The initial framework agreement announced on 31st December 2020 provided a structure for the negotiations between the UK and EU and made reference to Gibraltar’s possible inclusion in the Schengen area for free movement of persons. Although it remains to be seen whether a wider Treaty settlement will be reached or, in the event of settlement, how the Treaty’s features (including any Schengen arrangements) would be implemented in practice, the immediate reaction to this news outside of Gibraltar from a business perspective was overwhelmingly positive. The understanding that a deal would also aim to benefit those who live in Gibraltar’s close proximity in the wider Campo area has also provided comfort that there is presently appetite on all sides to put together a workable deal.

Aside from the Treaty negotiations, the assurances from the UK (including those relating to Gibraltar’s regulatory ‘passporting’ rights into the UK) have been extremely helpful in providing post-Brexit stability for the existing international business based in Gibraltar.

In light of the initial developments, we have noted renewed international interest from both businesses and individuals looking to establish a presence in Gibraltar. We have seen various corporate groups incorporating new Gibraltar subsidiaries or registering foreign companies to do business in Gibraltar through either Part XII (place of business) or Part XIV (branch) registrations under the Companies Act. We have also noted an increased interest in High-Net-Worth individuals seeking to relocate to Gibraltar.


Q: What do you believe will be the most significant factors influencing business over the next few years?

A:

Outside of Gibraltar, I suspect that the coming years will see growing global uncertainty. I attended Bank J Safra Sarasin’s annual Economic Outlook Breakfast Seminar last week which explored the current outlook on global financial markets, with a particular focus on the implications of Russia’s ongoing invasion of Ukraine. The current thinking it that the Ukraine invasion is likely to have a long-lasting impact on global stability and lead to further world fragmentation. The seminar also highlighted the dangers of rising food prices and unprecedented disruptions to commodities worldwide.

It is perhaps too early to tell how the re-shaping of global alliances (or even a slowdown of globalisation) will impact Gibraltar going forward. What is clear, however, is that upheaval and uncertainty is not specific to those dealing with Brexit.

Despite unsettling developments around the world, Gibraltar’s present trajectory remains largely unchanged. Brexit and the ongoing Treaty negotiations have presented a unique set of challenges which have been imposed upon Gibraltar (against the wishes of 96% of the community). Notwithstanding, the present evidence and historical behaviour suggests that any issues of an existential nature will generally be faced with unity and solidarity. We are also thankfully yet to see the ideological polarisation or “culture wars” which appear to have created divisions in many Western societies. Although any potential negotiated settlement will be scrutinised and debated in detail, Gibraltar is well placed as a small and tight-knit community to continue putting “Gibraltar PLC” ahead of personal interests or party politics and to present a united front internationally while navigating profound decisions with generational repercussions.
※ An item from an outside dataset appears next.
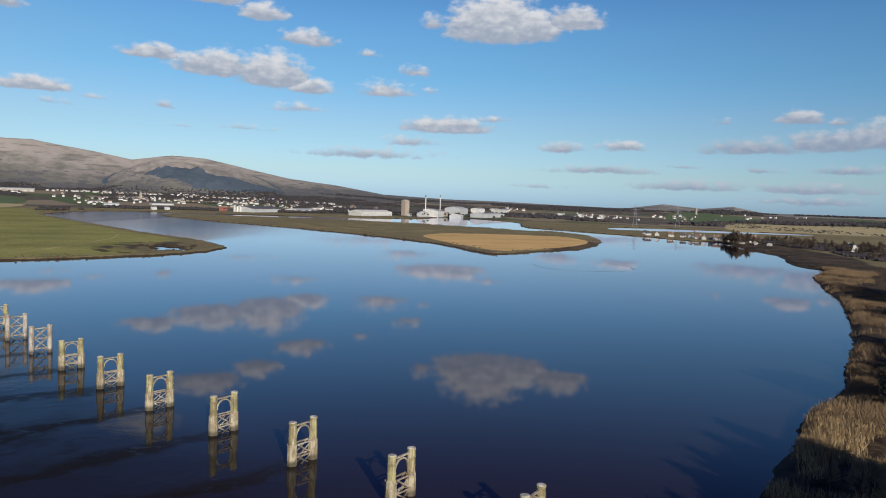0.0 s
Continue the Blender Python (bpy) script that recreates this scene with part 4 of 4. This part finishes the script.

From a business and regulatory perspective, a further advantage which remains intact is Gibraltar’s position as a nimble jurisdiction which can quickly adapt in line with industry innovation. A clear example of this in recent post-Brexit times is how Gibraltar has expanded its regulatory offering to accommodate new business and technologies in the blockchain/DLT space (most recently, we have seen the GFSC introduce a 10th regulatory principle to complement the existing principles forming the basis of the DLT regulatory regime).

In all eventualities, whether it be a negotiated settlement or an abandonment of negotiations without an outcome, Gibraltar’s strengths in remaining unified as a people and nimble from a legal and regulatory perspective will assist greatly in shaping the local economy in the coming years.

It is perhaps too early to tell how the re-shaping of global alliances (or even a slowdown of globalisation) will impact Gibraltar going forward. What is clear, however, is that upheaval and uncertainty is not specific to those dealing with Brexit.